Friday 29 October 2010

The Siege of Krishnapur – JG Farrell

27th October 2010

Seven of us at the Fox and Badger (missing Will and Richard) for a discussion about the Siege of Krishnapur. After a good half hour of collective drowning of sorrows with regards to the impact of the economic position/government cuts etc on our work and lives, we had a rough consensus about Krishnapur. Put simply, Steve and Neil both thought it was really good, Ras and Chris thought it was good as did both Marks (though neither had quite finished it) whilst I thought it was reasonably good. One of the impacts of this (along with Mark Th's early departure to rescue stranded offspring) was there was perhaps less discussion about the book than on some other occasions. Overall:

General view that the writing style was easy and clear and he managed to write in the style of the period whilst also not making the book feel dated

Also a general view that the book was struggling at around a third of the way through i.e. the amount of description up to the start of the siege was a bit too long but once the siege description started it became more engrossing

Interesting how the author, for almost everyone, managed to create a strong image of the heat and climate, but somehow failed to enable people to generate a clear picture in their minds of the physical environment and other elements of the setting within which the story was developing. Some of this was perhaps because he didn't give important information - for example, no-one had any idea about how many people there were in the compound either at the start or as time went by.

A discussion about the pace of change in society and how things like social and behavioural norms (e.g. place of women and the British belief that they ruled the world) have changed in the comparatively short period of time since the book was set. This led into a conversation about how the pace of change in the last forty years or so has been quite astounding and whether it continues to crank up at that rate. Differing views on whether there are 'spurts' of societal change because of key innovations (industrial revolution circa 1800, the car early C20th, television in 50s/60s linked to pop music culture and then computers/internet in the last fifteen years - and thus a question about whether we might slow down for a while until the next major development (though in hindsight it's interesting to note that the gaps between the inventions that really influenced change appear to have been becoming shorter).
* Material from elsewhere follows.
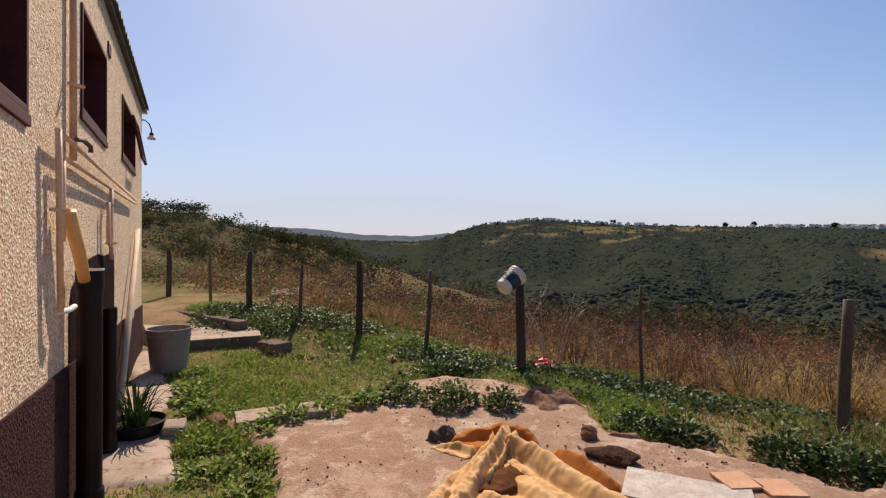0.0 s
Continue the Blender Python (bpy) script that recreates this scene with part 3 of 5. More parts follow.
def pipework():
    p = thing("waste_pipes", "beige painted waste pipes fixed to the house wall", "pipes")
    P = lambda s, z, out=0.05: wall_point(s, out, z)
    part("stack_pipe", tube([P(2.90, 3.45, 0.028), P(2.90, 2.0, 0.028)], 0.018, 12), "pipe", p, smooth=True)
    part("upper_pipe", tube([P(2.42, 2.07), P(3.6, 2.06), P(6.2, 2.05)], 0.012, 10), "pipe", p, smooth=True)
    part("lower_pipe", tube([P(2.53, 1.96), P(4.2, 1.98), P(6.2, 2.01)], 0.012, 10), "pipe", p, smooth=True)
    part("drop_pipe", tube([P(2.44, 2.08), P(2.46, 1.8), P(2.49, 1.21)], 0.014, 12), "pipe", p, smooth=True)
    part("inner_drop_pipe", tube([P(2.56, 1.96, 0.045), P(2.56, 1.55, 0.045)], 0.013, 10), "pipe", p, smooth=True)
    part("far_drop_pipe", tube([P(4.2, 1.98), P(4.2, 1.42)], 0.015, 10), "pipe", p, smooth=True)
    part("side_pipe", tube([P(4.05, 1.86), P(4.05, 1.55), P(4.2, 1.52)], 0.013, 8), "pipe", p, smooth=True)
    for s, z in ((2.48, 1.70), (4.2, 1.55), (4.2, 1.85), (2.86, 2.4), (2.86, 3.1)):
        part("clip", tube([P(s - 0.045, z, 0.02), P(s, z, 0.08), P(s + 0.045, z, 0.02)], 0.010, 6), "pipe", p)
    part("spout", tube([P(2.49, 1.21), P(2.57, 1.21, 0.07), P(2.64, 1.22, 0.08)], 0.014, 8), "white", p, "pale stub of pipe")
    part("tap", tube([P(2.80, 2.10, 0.06), P(2.88, 2.11, 0.08), P(2.95, 2.09, 0.10), P(2.96, 2.06, 0.10)], 0.013, 8), "wire", p, "small brass tap")
    part("gutter_piece", tube([P(2.60, 1.70, 0.06), P(2.74, 1.50, 0.08), P(2.84, 1.34, 0.09)], [0.034, 0.032, 0.028], 14), "yellow", p, "ochre sloping length of drain pipe", smooth=True)


pipework()


def drain(s, out, r, top, rim, label):
    d = thing("drain_pipe", label, "drain pipe")
    base = wall_point(s, out, 0)
    z = on_land(base.x, base.y)
    d.location = (base.x, base.y, z - 0.02)
    part("pipe", lathe([(0, 0), (r * 1.15, 0), (r * 1.15, 0.12), (r, 0.14), (r, top - 0.1), (r * 1.1, top - 0.1), (r * 1.1, top), (r * 0.9, top), (r * 0.9, top - 0.3), (0, top - 0.3)], 24), "black", d, smooth=False)
    if rim:
        part("rim", lathe([(r * 0.98, top), (r * 1.12, top + 0.002), (r * 1.12, top + 0.012), (r * 0.98, top + 0.012), (r * 0.98, top)], 24), "white", d, "pale worn rim")
    return d


drain(2.93, 0.10, 0.062, 1.36, True, "tall black drain pipe with a pale open rim by the wall")
drain(3.72, 0.10, 0.042, 1.06, False, "thinner black drain pipe standing by the wall")


def dark_patch():
    bm = bmesh.new()
    top = [(2.95, 1.16), (3.02, 1.30), (3.1, 1.33), (3.5, 1.44), (3.9, 1.47), (4.2, 1.45), (4.55, 1.47), (4.75, 1.45), (4.78, 1.3), (4.78, 0.8)]
    up = [bm.verts.new((s, 0.007, z)) for s, z in top]
    dn = [bm.verts.new((s, 0.007, 0.6)) for s, z in top]
    for k in range(len(top) - 1):
        bm.faces.new((dn[k], dn[k + 1], up[k + 1], up[k]))
    bmesh.ops.solidify(bm, geom=bm.faces[:], thickness=0.008)
    bm.transform(WALL)
    tagged(part("trim", bm, "dado"), "dark maroon painted patch behind the drain pipes", "paint patch", kind="structure")


dark_patch()


def wall_lamp():
    p = thing("wall_lamp", "small white lamp on a curved black arm at the house corner", "lamp")
    c = wall_point(CORNER, 0.0, 0)
    o = wall_point(CORNER + 0.0, 0.12, 0)
    q = lambda f, z: (c.x + (o.x - c.x) * f, c.y + (o.y - c.y) * f, z)
    part("arm", tube([q(0, 3.30), q(0.35, 3.30), q(0.75, 3.25), q(0.95, 3.18), q(0.98, 3.12)], 0.009, 8), "black", p, smooth=True)
    part("collar", lathe([(0, 0.06), (0.035, 0.05), (0.04, 0), (0, 0)], 16, m=pose(*q(0.98, 3.09)) @ Matrix.Scale(0.72, 4)), "black", p)
    part("shade", lathe([(0.038, 0.0), (0.075, -0.05), (0.08, -0.07), (0.072, -0.07), (0.034, -0.005), (0.038, 0)], 20, m=pose(*q(0.98, 3.09)) @ Matrix.Scale(0.72, 4)), "white", p, smooth=True)
    part("bulb", lathe([(0, 0), (0.025, -0.02), (0.03, -0.06), (0.0, -0.09)], 14, m=pose(*q(0.98, 3.085)) @ Matrix.Scale(0.72, 4)), "white", p, smooth=True)


wall_lamp()


def leaning_pole():
    a = wall_point(4.42, 0.075, 0)
    b = wall_point(6.45, 0.055, 1.72)
    z = on_land(a.x, a.y)
    p = thing("leaning_pole", "long pale pole leaning on the house corner", "pole", (a.x, a.y, z))
    m = Matrix.Translation((-a.x, -a.y, -z))
    bm = tube([(a.x, a.y, z), (a.x * 0.5 + b.x * 0.5, a.y * 0.5 + b.y * 0.5, 0.88), (b.x, b.y, 1.72)], [0.03, 0.028, 0.025], 12)
    bm.transform(m)
    part("shaft", bm, "pale_wood", p, smooth=True)
    mid = a.lerp(b, 0.5)
    bm = tube([(mid.x, mid.y, 0.80), (mid.x + (b.x - a.x) * 0.03, mid.y + (b.y - a.y) * 0.03, 0.86)], 0.034, 12)
    bm.transform(m)
    part("binding", bm, "cream", p, "tape binding")


leaning_pole()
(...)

So, the scores were quite high (with three scores still to come), which was interesting because whilst people liked it, with the possible exception of Steve it wasn't getting the rave review comments that other high scoring books got. Its high position is really because of consensus, with no-one giving it a low score to pull the average down. Rob's current displacement activity is to re-produce the scoring table taking out the highest and lowest scores for every book (a method generally viewed as being more statistically reliable). This resulted in some significant shifts and the current top three of Queens Gambit, Engleby and Krishnapur (in that order), being replaced by Engleby, Equal Music and Kite Runner with Engleby and Equal Music quite some way ahead of anything else. Other big movers (spirit of Fluff lives on) are Fascination, Line of Beauty and Closed Circle in an upwards direction, whilst the big droppers were Case Histories, Jesus Christ and Shadow of the Wind. Krishnapur dropped to ninth. Halidon stayed firmly rooted to the bottom but with Never Never dropping below 10 Bonks (10 Days in the Hills to you) to next to last. However, we'll continue to use the full scores for the rankings.